Start of Source data

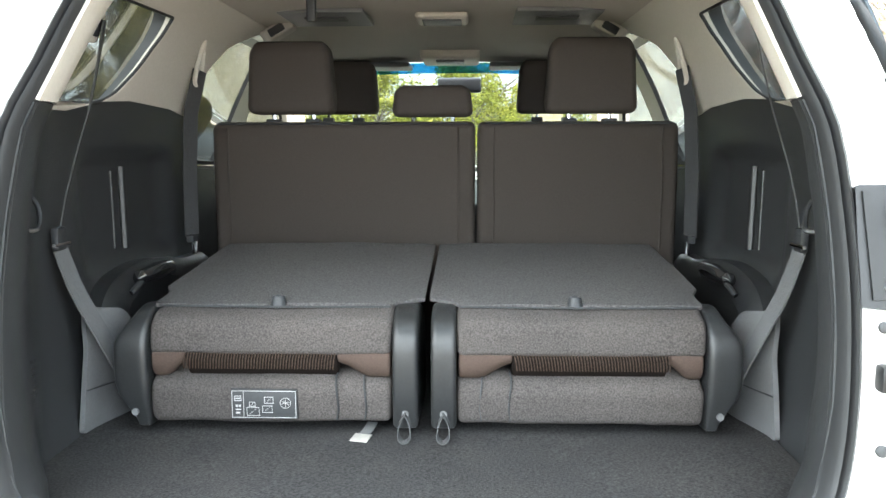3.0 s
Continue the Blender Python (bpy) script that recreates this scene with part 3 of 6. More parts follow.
for s in (-1, 1):
    f = s > 0
    low = part("side_trim", sheet(LOW_TRIM, trim_lift(s), 0.022, 0.004, flip=f), TRIM_DARK, car, "charcoal plastic boot side trim")
    up = part("pillar_trim", sheet(UP_TRIM, inner_lift(s, 0.005), 0.03, 0.006, holes=[Q_HOLE], flip=f), TRIM_BEIGE, car, "beige moulded pillar trim round the rear side window")
    ql = [(y, z) for y, z in Q_HOLE]
    r0, r3 = [(s * (inner_x(y, z) + 0.002), y, z) for y, z in ql], [(s * (wid(y, z) - 0.016), y, z) for y, z in inset(ql, -0.025)]
    r1, r2 = ([tuple(np.array(p) + (np.array(q) - np.array(p)) * k) for p, q in zip(r0, r3)] for k in (0.30, 0.34))
    part("window_reveal", loft([r0, r1], True), TRIM_BEIGE, up)
    part("window_channel", loft([r2, r3], True), RUBBER, up, "black rubber channel round the glass")
    part("window_gasket", tube([(s * (inner_x(y, z) + 0.0005), y, z) for y, z in fine_loop(Q_HOLE, 0.04)], 0.0045, 6, True), RUBBER, up)
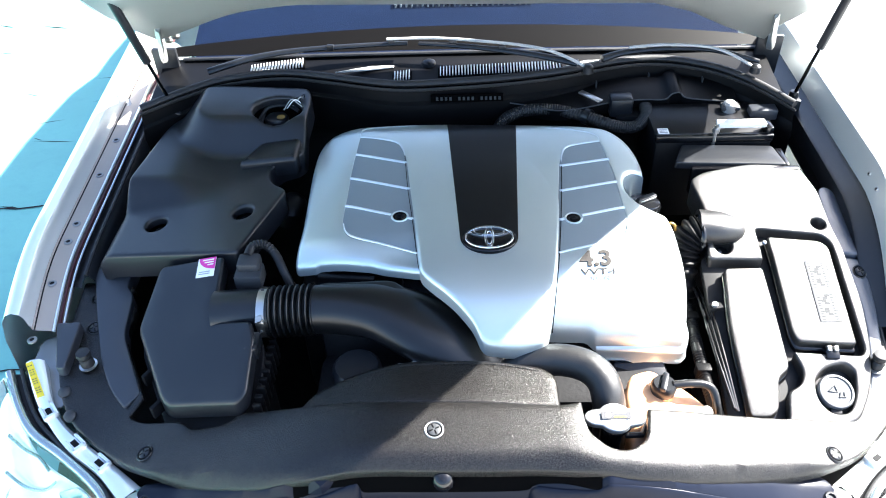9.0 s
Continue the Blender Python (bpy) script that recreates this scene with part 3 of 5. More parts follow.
def front_end():
    """Bumper round the grille opening, headlamps, and the painted rails between headlamps and black cover."""
    flip = lambda p: (2 * FRONT_MID - p[0], p[1], p[2])  # noqa: E731
    keys = [  # inner edge, ridge, outer edge
        [(-0.486, 0.212, 0.716), (-0.506, 0.192, 0.708), (-0.618, 0.268, 0.690)],
        [(-0.462, 0.150, 0.696), (-0.490, 0.138, 0.690), (-0.600, 0.205, 0.640)],
        [(-0.432, 0.095, 0.666), (-0.464, 0.082, 0.660), (-0.572, 0.146, 0.594)],
        [(-0.386, 0.056, 0.644), (-0.424, 0.036, 0.640), (-0.530, 0.088, 0.562)],
        [(-0.320, 0.036, 0.635), (-0.350, 0.006, 0.631), (-0.440, -0.02, 0.530)],
        [(-0.200, 0.020, 0.629), (-0.215, -0.016, 0.625), (-0.24, -0.09, 0.500)]]
    lines = []
    for j in range(3):
        line = [k[j] for k in keys] + [flip(k[j]) for k in reversed(keys)]
        lines.append([np.array(p) for p in spline(line, 8)])
    edge, ridge, outer = lines
    between = lambda t, lift: [a + (b - a) * t + (0, 0, lift) for a, b in zip(edge, ridge)]  # noqa: E731
    face = lambda t, lift: [a + (b - a) * t + (0, 0, lift) for a, b in zip(ridge, outer)]  # noqa: E731
    skirt = [p + (0, 0.02, -0.07) for p in edge]
    low = [np.array((p[0] * 1.02, p[1] + 0.02, 0.25)) for p in outer]
    part("bumper", loft([skirt, [p + (0, 0.003, -0.012) for p in edge], edge, between(0.22, 0.007), between(0.42, 0.006), between(0.52, -0.003), between(0.74, -0.002), between(0.82, 0.006), between(0.98, 0.008),
                         face(0.06, 0.004), face(0.14, -0.002), face(0.3, 0.008), face(0.6, 0.012), face(0.85, 0.006), outer, low]), PAINT, car, "pale silver front bumper round an open grille")
    for side in (-1, 1):
        mirror = (lambda p: tuple(p)) if side < 0 else flip
        flat = (lambda f: f) if side < 0 else (lambda f: (lambda x, y: f(2 * FRONT_MID - x, y)))
        plan = lambda pts: [((p[0] if side < 0 else 2 * FRONT_MID - p[0]), *p[1:]) for p in pts]  # noqa: E731
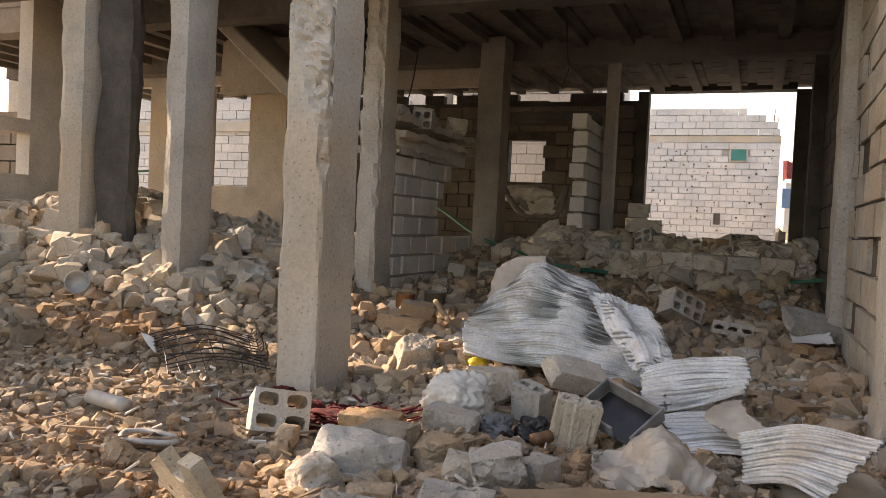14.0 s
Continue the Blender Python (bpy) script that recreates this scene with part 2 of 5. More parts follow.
def box(bm, x0, x1, y0, y1, z0, z1, bevel=0.0, m=None):
    r = bmesh.ops.create_cube(bm, size=1.0)
    vs = r["verts"]
    bmesh.ops.scale(bm, vec=(x1 - x0, y1 - y0, z1 - z0), verts=vs)
    bmesh.ops.translate(bm, vec=((x0 + x1) / 2, (y0 + y1) / 2, (z0 + z1) / 2), verts=vs)
    if bevel:
        es = list({e for v in vs for e in v.link_edges})
        r2 = bmesh.ops.bevel(bm, geom=es, offset=bevel, segments=1, affect="EDGES")
        vs = list({v for f in r2["faces"] for v in f.verts} | {v for v in vs if v.is_valid})
    if m is not None:
        bmesh.ops.transform(bm, matrix=m, verts=vs)
    return vs


def rough_box(x0, x1, y0, y1, z0, z1, amount=0.02, step=0.15, seed=0.0, bite=0.0, bite_scale=2.0):
    """A box with cut-up faces, worn and bitten arrises."""
    bm = bmesh.new()
    box(bm, x0, x1, y0, y1, z0, z1)
    for ax, lo, hi in ((0, x0, x1), (1, y0, y1), (2, z0, z1)):
        n = max(1, int(round((hi - lo) / step)))
        for i in range(1, n):
            no = [0, 0, 0]
            no[ax] = 1
            co = [0, 0, 0]
            co[ax] = lo + (hi - lo) * i / n
            bmesh.ops.bisect_plane(bm, geom=bm.verts[:] + bm.edges[:] + bm.faces[:], plane_co=co, plane_no=no)
    cx, cy = (x0 + x1) / 2, (y0 + y1) / 2
    for v in bm.verts:
        p = Vector((v.co.x, v.co.y, v.co.z))
        edge = (abs(v.co.x - x0) < 1e-4 or abs(v.co.x - x1) < 1e-4) and (abs(v.co.y - y0) < 1e-4 or abs(v.co.y - y1) < 1e-4)
        n = noise.noise_vector(p * 6.0 + Vector((seed, seed, seed)))
        v.co += n * amount * 0.4
        if edge:
            b = noise.noise(p * bite_scale + Vector((seed * 3.1, 7.0, seed)))
            b2 = noise.noise(p * bite_scale * 3.3 + Vector((seed, 2.0, 5.0)))
            k = max(0.0, b + 0.15) * bite + max(0.0, b2) * bite * 0.5 + amount * 0.3
            d = Vector((cx - v.co.x, cy - v.co.y, 0))
            if d.length > 1e-5:
                v.co += d.normalized() * min(k, d.length * 0.8)
    return bm


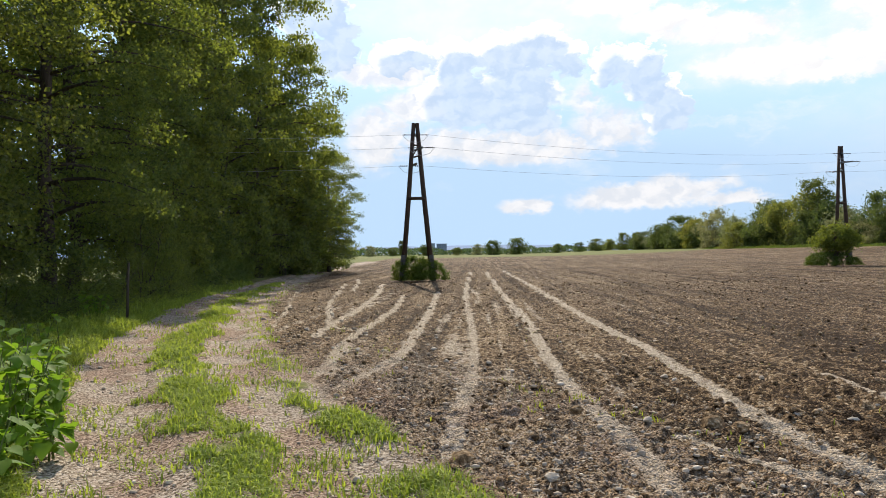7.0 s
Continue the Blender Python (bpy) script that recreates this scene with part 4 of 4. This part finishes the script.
def lumps(name, x, y, z, size, mat, rng, flat=0.7, jag=0.28, smooth=False, small=False):
    n = len(x)
    V0, F0 = (OCT_V, OCT_F) if small else (ICO_V, ICO_F)
    v = V0[None] * (1 + rng.uniform(-jag, jag, (n, len(V0), 1)))
    v = v * (size[:, None] * rng.uniform(0.7, 1.3, (n, 3)))[:, None, :] * np.array([1, 1, flat])
    a = rng.uniform(0, 6.28, n)
    c, s = np.cos(a)[:, None], np.sin(a)[:, None]
    v = np.stack([v[..., 0] * c - v[..., 1] * s + x[:, None], v[..., 0] * s + v[..., 1] * c + y[:, None], v[..., 2] + z[:, None]], -1)
    f = (F0[None] + len(V0) * np.arange(n)[:, None, None]).reshape(-1, 3)
    return mesh_of(name, v.reshape(-1, 3), f, mat, smooth)


def strew(rng, n, r0, r1, az0, az1, power=0.0):
    """Random points of a sector of the land; power 0: evenly thick for the eye, 1: evenly thick on the ground."""
    u = rng.uniform(0, 1, n)
    r = r0 * (r1 / r0) ** u if power == 0 else np.sqrt(r0 ** 2 + (r1 ** 2 - r0 ** 2) * u)
    a = np.radians(rng.uniform(az0, az1, n))
    return -r * np.sin(a), r * np.cos(a), r


rng = np.random.default_rng(31)
x, y, r = strew(rng, 185000, 4.1, 72.0, -36, 96)
z, tk, fd, pt, gr, of = surface(x, y)
patchy = 0.35 + 0.65 * sstep(vnoise(x * 1.6, y * 1.6, 51), 0.25, 0.6)
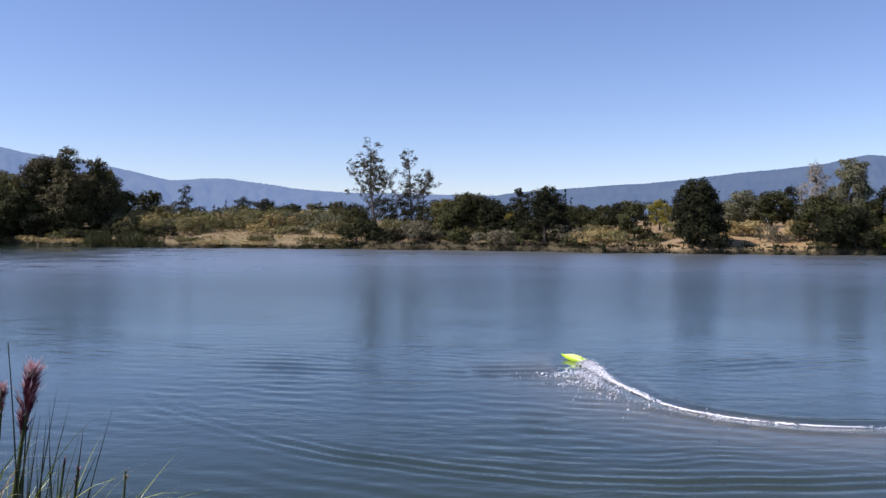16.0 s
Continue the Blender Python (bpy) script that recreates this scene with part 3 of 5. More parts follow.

End of Source data

Work to do: Look through the entries above and count each line holding "Continue"; report the count alone.

Full solution: 5